As Good as It Gets: Iron Ore Risks a Reversal as China Cools

  • Weakening steel output, rising mine supply may roll back gains
  • Capital Economics, Citigroup among forecasters seeing declines

How China's Policies Could Impact Steel, Iron Ore Markets

Iron ore in the $70s a ton may be as good as it gets for some time. After rallying hard in June and July, the commodity may see its gains unravel over the second half as steel production in China eases back from a record pace just as global miners pump up volumes.

The robust demand that’s supported gains may fade as steelmakers start to dial back output, according to Capital Economics Ltd., which came out first among forecasters in the second quarter, according to data compiled by Bloomberg. Others expecting a drop include Citigroup Inc., Sucden Financial Ltd., Axiom Capital Management Inc. and hedge fund Academia Capital.

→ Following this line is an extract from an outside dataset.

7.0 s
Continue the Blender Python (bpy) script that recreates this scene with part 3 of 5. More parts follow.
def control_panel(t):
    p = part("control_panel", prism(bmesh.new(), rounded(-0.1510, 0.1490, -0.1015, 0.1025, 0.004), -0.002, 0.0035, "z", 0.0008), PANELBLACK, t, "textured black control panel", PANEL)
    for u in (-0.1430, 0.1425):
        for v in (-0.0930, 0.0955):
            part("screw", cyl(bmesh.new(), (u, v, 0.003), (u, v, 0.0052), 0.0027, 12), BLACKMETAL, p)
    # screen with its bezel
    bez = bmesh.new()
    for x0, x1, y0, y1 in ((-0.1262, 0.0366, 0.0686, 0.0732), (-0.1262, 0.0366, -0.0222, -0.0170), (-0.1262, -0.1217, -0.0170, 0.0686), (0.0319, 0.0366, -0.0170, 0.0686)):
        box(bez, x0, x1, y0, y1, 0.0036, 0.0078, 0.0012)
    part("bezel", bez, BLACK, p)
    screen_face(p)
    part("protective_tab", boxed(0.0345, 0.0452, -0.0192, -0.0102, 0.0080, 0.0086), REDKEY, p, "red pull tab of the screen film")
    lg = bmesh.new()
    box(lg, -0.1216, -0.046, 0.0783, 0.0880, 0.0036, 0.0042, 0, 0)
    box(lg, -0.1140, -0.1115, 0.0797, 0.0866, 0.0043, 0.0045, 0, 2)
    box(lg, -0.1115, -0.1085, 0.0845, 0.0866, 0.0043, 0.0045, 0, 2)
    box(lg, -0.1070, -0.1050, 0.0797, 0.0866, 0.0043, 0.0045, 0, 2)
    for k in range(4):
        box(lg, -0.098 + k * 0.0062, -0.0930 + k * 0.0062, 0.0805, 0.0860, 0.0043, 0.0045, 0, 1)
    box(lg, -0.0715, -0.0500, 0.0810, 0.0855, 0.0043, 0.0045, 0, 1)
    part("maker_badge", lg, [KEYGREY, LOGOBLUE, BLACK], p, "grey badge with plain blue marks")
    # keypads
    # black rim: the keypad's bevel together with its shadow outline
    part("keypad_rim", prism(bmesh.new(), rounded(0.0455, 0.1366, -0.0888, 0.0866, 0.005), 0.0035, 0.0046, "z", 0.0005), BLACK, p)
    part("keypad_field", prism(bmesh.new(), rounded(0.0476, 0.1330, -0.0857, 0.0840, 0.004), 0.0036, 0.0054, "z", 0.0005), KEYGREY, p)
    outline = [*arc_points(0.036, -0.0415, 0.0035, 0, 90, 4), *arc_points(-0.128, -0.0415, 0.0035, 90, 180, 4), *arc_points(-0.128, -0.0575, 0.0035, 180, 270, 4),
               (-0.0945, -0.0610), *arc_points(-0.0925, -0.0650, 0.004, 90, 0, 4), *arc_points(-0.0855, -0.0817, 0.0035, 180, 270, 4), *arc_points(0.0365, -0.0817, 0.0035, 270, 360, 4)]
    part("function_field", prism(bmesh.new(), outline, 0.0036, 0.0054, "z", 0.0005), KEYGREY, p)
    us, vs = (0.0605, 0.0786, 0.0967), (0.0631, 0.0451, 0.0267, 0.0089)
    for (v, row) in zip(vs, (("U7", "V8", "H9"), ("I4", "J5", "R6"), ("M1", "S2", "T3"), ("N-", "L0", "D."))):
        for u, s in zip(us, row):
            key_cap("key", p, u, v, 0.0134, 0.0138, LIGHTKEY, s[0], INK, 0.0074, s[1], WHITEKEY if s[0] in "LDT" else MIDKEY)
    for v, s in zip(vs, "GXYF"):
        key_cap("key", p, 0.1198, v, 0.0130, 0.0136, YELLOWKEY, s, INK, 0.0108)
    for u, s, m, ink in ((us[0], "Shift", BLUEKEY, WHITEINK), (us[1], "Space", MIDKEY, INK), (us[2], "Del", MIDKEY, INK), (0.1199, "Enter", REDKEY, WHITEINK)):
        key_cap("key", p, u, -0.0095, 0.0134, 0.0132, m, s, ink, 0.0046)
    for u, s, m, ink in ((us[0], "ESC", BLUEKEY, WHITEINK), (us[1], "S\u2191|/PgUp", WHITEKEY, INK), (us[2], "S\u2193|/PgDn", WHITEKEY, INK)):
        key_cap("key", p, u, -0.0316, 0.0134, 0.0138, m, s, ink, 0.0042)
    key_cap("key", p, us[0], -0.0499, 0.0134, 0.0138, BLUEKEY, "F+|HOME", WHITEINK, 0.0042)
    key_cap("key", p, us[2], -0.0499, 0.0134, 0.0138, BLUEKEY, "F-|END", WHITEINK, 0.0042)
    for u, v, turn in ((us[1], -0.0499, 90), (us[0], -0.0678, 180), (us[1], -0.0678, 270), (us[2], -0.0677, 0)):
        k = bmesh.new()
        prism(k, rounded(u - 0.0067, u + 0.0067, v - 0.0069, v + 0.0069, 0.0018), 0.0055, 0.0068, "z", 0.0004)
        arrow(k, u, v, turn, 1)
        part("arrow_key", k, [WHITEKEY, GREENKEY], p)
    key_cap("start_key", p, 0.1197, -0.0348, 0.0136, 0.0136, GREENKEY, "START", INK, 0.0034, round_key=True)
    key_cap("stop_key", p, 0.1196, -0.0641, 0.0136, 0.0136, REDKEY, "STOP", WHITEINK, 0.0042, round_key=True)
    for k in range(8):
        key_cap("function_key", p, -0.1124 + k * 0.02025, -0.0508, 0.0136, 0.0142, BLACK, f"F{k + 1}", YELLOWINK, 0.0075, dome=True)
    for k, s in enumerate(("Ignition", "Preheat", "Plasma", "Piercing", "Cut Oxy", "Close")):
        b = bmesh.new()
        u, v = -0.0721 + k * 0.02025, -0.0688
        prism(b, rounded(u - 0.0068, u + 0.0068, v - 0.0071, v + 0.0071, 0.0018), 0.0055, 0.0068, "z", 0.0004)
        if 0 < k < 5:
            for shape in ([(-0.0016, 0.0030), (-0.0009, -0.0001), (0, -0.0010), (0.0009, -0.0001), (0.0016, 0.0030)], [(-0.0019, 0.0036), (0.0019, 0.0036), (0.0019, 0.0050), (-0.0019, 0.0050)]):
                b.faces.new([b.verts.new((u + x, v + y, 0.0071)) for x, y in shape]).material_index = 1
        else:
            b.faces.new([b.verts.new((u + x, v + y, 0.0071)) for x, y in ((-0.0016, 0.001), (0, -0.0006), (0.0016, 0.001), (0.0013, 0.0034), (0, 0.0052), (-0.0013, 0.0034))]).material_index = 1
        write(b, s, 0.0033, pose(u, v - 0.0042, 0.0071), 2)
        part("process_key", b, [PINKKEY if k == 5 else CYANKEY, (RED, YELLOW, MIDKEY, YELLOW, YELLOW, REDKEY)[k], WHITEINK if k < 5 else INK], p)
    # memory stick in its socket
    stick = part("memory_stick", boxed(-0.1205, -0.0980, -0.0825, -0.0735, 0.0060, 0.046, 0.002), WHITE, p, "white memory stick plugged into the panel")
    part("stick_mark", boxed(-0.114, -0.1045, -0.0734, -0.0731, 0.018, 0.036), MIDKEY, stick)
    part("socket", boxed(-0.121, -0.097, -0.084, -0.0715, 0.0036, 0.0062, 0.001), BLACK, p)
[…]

“There was some fundamental support for iron ore’s rally, namely strong growth in China’s steel output,” Caroline Bain, chief commodities economist at Capital Economics, said by email. “Stocks at China’s ports are now stubbornly high and if, as seems likely, steel production and demand eases back later in the year, then we see iron ore prices coming under renewed pressure.”

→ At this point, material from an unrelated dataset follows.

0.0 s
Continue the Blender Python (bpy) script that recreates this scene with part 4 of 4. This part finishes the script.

Iron ore has surged on sustained demand from China, with mills benefiting from rising product prices and strong profit margins after the government shuttered some capacity. Remaining producers are making record volumes, helping absorb rising supplies from Brazil and Australia and aiding miners including Rio Tinto Group and Vale SA. Even those who aren’t deeply pessimistic on iron, such as Clarksons Platou Securities Inc., do expect some retracement.

‘Far Too Bearish’

“While we believe the market is far too bearish on iron ore, we don’t expect prices to stay here,” Jeremy Sussman, managing director for metals & mining, said in an email, predicting a drop to about $60 in the final quarter and holding at that level through 2018. Among supportive factors are the supply reforms in China, as well as continued discipline from the so-called Big 4 -- Rio and Vale, plus BHP Billiton Ltd. and Fortescue Metals Group Ltd., he said.

Benchmark spot ore with 62 percent content delivered to Qingdao dropped to $72.97 a dry ton on Wednesday, declining for a fourth day, according to Metal Bulletin Ltd. The raw material rebounded from a low near $50 a ton in mid-June to hit $76.68 last week, the highest level since April.

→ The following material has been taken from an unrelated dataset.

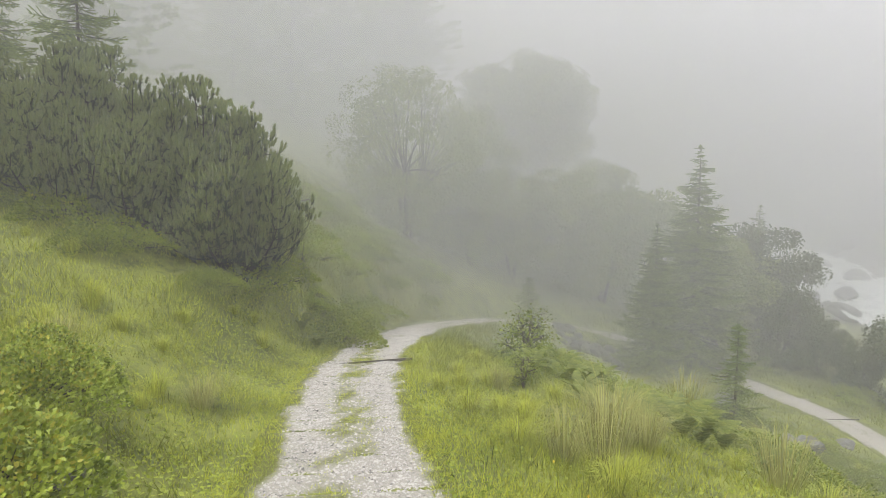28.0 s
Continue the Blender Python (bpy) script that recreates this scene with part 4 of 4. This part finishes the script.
# meadow shrubs, tufts, ferns
mound = put(heath("heath_shrub", 0.74, 0.52, 71, 13000, "low cushion of dark green and yellowing leaves in the meadow", yellow=0.22, leaf_mat=DARK_SHRUB, leaf=blade_leaf(0.036, 0.024)), -6.7, 18.25, 0, 0.95)
for x, y, turn, s in ((-9.1, 17.5, 80, 0.68), (-7.6, 19.4, 20, 0.8), (-8.1, 19.9, 250, 0.7), (-5.6, 13.9, 40, 0.8), (-6.2, 13.9, 100, 0.7), (-5.9, 14.6, 160, 0.6), (-7.8, 16.6, 200, 0.8), (-4.9, 13.2, 10, 0.65), (-9.7, 19.9, 60, 0.8), (-6.5, 12.9, 90, 0.7), (-14.5, 20.5, 20, 0.8)):
    again(mound, x, y, turn, s)
green_heath = put(heath("heath_shrub", 0.8, 0.5, 72, 6000, "low bright green bilberry shrub along the path edge", yellow=0.03), 2.9, 5.6, 0)
for x, y, turn, s in ((1.45, 5.75, 30, 0.6), (1.5, 6.7, 80, 0.65), (3.5, 4.5, 120, 1.0), (2.75, 4.9, 10, 0.6), (3.1, 5.9, 200, 1.1), (1.25, 7.6, 20, 0.6), (1.5, 8.4, 150, 0.7), (3.9, 5.3, 70, 1.2), (1.3, 9.6, 40, 0.7), (-0.9, 6.9, 60, 0.5), (-5.6, 25.9, 40, 0.45), (-2.4, 25.6, 200, 0.7), (1.62, 5.75, 15, 0.6), (2.95, 5.35, 15, 0.8), (2.7, 6.6, 240, 0.8), (1.4, 6.2, 70, 0.8), (2.9, 4.9, 260, 1.1), (3.2, 5.4, 20, 1.2), (3.6, 6.2, 80, 1.3), (1.25, 6.9, 300, 0.7), (-9.2, 27.2, 20, 1.1), (-10.0, 29.0, 100, 1.2), (-10.6, 31.0, 50, 1.2), (-2.2, 30, 0, 0.9), (-3.2, 28.4, 70, 0.9), (0.6, 31.2, 30, 1.0)):
    again(green_heath, x, y, turn, s)
dry = put(tussock("grass_tuft", 0.42, 0.55, 81, 260, DRY_GRASS, "tall straw-coloured grass tuft at the path edge"), -1.05, 6.2, 0)
for x, y, turn, s in ((-3.85, 23.1, 30, 1.0), (-3.6, 22.6, 80, 0.9), (-4.1, 23.7, 10, 0.9), (-1.7, 15.8, 50, 0.7), (-1.9, 16.4, 90, 0.6), (-1.2, 16.4, 190, 0.8), (-2.6, 19.0, 20, 0.8), (1.15, 7.2, 60, 0.8), (0.95, 8.2, 140, 0.7), (-4.7, 12.6, 40, 0.7), (-8.6, 20.6, 70, 0.7), (-7.6, 21.2, 0, 0.7)):
    again(dry, x, y, turn, s)
green_tuft = put(tussock("grass_tuft", 0.32, 0.38, 82, 240, GRASS, "green arching grass tuft in the meadow"), -2.26, 15.27, 0)
for i in range(60):
    k = g.integers(20, 190)
    a = g.choice([-1, 1]) * g.uniform(0.95, 4.0)
    p, q = LANE[k], LANE[k + 1]
    s2 = np.array((-(q - p)[1], (q - p)[0])) / 0.2
    again(green_tuft, p[0] + s2[0] * a, p[1] + s2[1] * a, g.uniform(0, 360), g.uniform(0.45, 0.9))
for i in range(150):
    x, y = g.uniform(-14, -3.6), g.uniform(11.5, 25)
    if nearest(np.array([[x, y]]), LANE)[0][0] > 1.3:
        again(green_tuft, x, y, g.uniform(0, 360), g.uniform(0.35, 0.8))
tall_tuft = put(tussock("grass_tuft", 0.5, 0.75, 83, 170, DRY_GRASS, "tall seeding grass on the rough slope"), -2.4, 22.6, 0)
for i in range(46):
    x, y = g.uniform(-6.0, 3.0), g.uniform(20.5, 38)
    if nearest(np.array([[x, y]]), LANE)[0][0] > 1.7 and -5.6 - 0.15 * (y - 20) < x < -2.5 + 0.45 * (y - 20):
        again(tall_tuft if i % 3 else green_tuft, x, y, g.uniform(0, 360), g.uniform(0.6, 1.25))
for i in range(110):
    x, y = g.uniform(-7.5, 5.0), g.uniform(22, 39)
    if nearest(np.array([[x, y]]), LANE)[0][0] > 1.8 and -7.4 - 0.1 * (y - 22) < x < -2.5 + 0.5 * (y - 21) and (y > 26.5 or x > -2.2):
        again(green_heath, x, y, g.uniform(0, 360), g.uniform(0.35, 0.95))
for i in range(70):
    k = g.integers(165, 250)
    p, q = LANE[k], LANE[k + 1]
    s2 = np.array((-(q - p)[1], (q - p)[0])) / 0.2
    a = g.uniform(1.3, 6.5)
    x, y = p[0] + s2[0] * a, p[1] + s2[1] * a
    s = g.uniform(0.5, 1.4)
    if nearest(np.array([[x, y]]), LANE)[0][0] > 0.8 + 0.9 * s:
        again(green_heath, x, y, g.uniform(0, 360), s)
dark_heath = put(heath("alpine_rose", 0.75, 0.5, 73, 2600, "low dark green alpine rose shrub on the rough slope", "alpine rose", "alpine roses", yellow=0.02, leaf_mat=DARK_SHRUB), -2.0, 29.0, 0)
for i in range(150):
    x, y = g.uniform(-8.5, 14), g.uniform(25.5, 47)
    d = nearest(np.array([[x, y]]), LANE)[0][0]
    low = (x - 5.0) * 0.9 + (y - 36) > -4 and x > 3
    if d > 1.5 and (low and g.uniform() < 0.6 or -7.6 - 0.1 * (y - 22) < x < -2.0 + 0.42 * (y - 21)):
        again(dark_heath, x, y, g.uniform(0, 360), g.uniform(0.35, 1.1))
for i in range(46):
    k = g.integers(170, 250)
    p, q = LANE[k], LANE[k + 1]
    s2 = np.array((-(q - p)[1], (q - p)[0])) / 0.2
    a = g.uniform(1.5, 8)
    x, y = p[0] + s2[0] * a, p[1] + s2[1] * a
    s = g.uniform(0.5, 1.5)
    if nearest(np.array([[x, y]]), LANE)[0][0] > 0.9 + 0.9 * s:
        again(dark_heath, x, y, g.uniform(0, 360), s)
bracken = put(fern("fern", 9, 0.6, 91), -3.2, 23.9, 0)
for x, y, turn, s in ((-3.27, 24.35, 40, 0.95), (-3.75, 23.85, 80, 0.85), (-4.2, 23.95, 150, 0.8), (-4.8, 25.9, 20, 0.95), (-5.05, 27.2, 100, 0.9), (-4.35, 26.8, 220, 0.9), (-3.0, 24.1, 10, 0.9), (-2.7, 24.6, 300, 0.95), (-4.5, 25.1, 60, 0.8), (-3.4, 24.9, 200, 0.8), (-4.6, 26.4, 0, 0.8), (-3.9, 24.6, 30, 0.75), (-5.4, 26.6, 140, 0.8), (-2.2, 24.4, 110, 0.8), (-9.0, 26.0, 10, 0.7), (-9.5, 26.4, 60, 0.7)):
    again(bracken, x, y, turn, s)
twig_rowan = put(leafy_tree("sapling", 1.0, 0.4, 37, SMALL_LEAF, SHRUB, stems=4, leaves=7, limbs=7, parts=5, clear=0.1, label="leafy willow sapling on the slope edge", group="saplings"), -6.1, 29.6, 0, 1.25)
again(twig_rowan, -5.35, 25.5, 90, 0.5)
again(twig_rowan, -14.6, 20.4, 20, 0.9)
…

Data this week from China showed signs of a slowdown. Industrial output, investment and consumption all slowed, and property -- a key driver of steel demand -- is also losing momentum. Yao Wei, chief China economist at Societe Generale SA in Paris, said peak growth of the cycle “is behind us," citing a slump in housing sales growth, a leading indicator.

For now steel production is holding at unprecedented levels, with output in July at 74 million tons, up 10 percent from a year ago. Still, output from the top supplier typically slows in the second half, dropping off toward November.

Then, there are supplies. Shipments from top producers are seen at 313.6 million tons in the third quarter, up 5 percent on-year, Sanford C. Bernstein Ltd. said in a report this month. “Iron ore is just too plentiful,” Ed Morse, Citigroup’s head of commodities research, told Bloomberg TV on Tuesday.

Hedge fund Academia Capital says speculative buying has helped to boost raw materials including iron ore, and those gains may reverse as China’s growth slows, according to Ivan Szpakowski, chief investment officer. Separately, Axiom also expects iron to weaken, citing a new model in a report this week.

Iron ore is “currently well supported,” said Kash Kamal, an analyst at Sucden in London. Still, prices could soften, “especially on the most recent string of economic data coming out of China which saw fixed-asset investment and industrial production disappoint,” he said.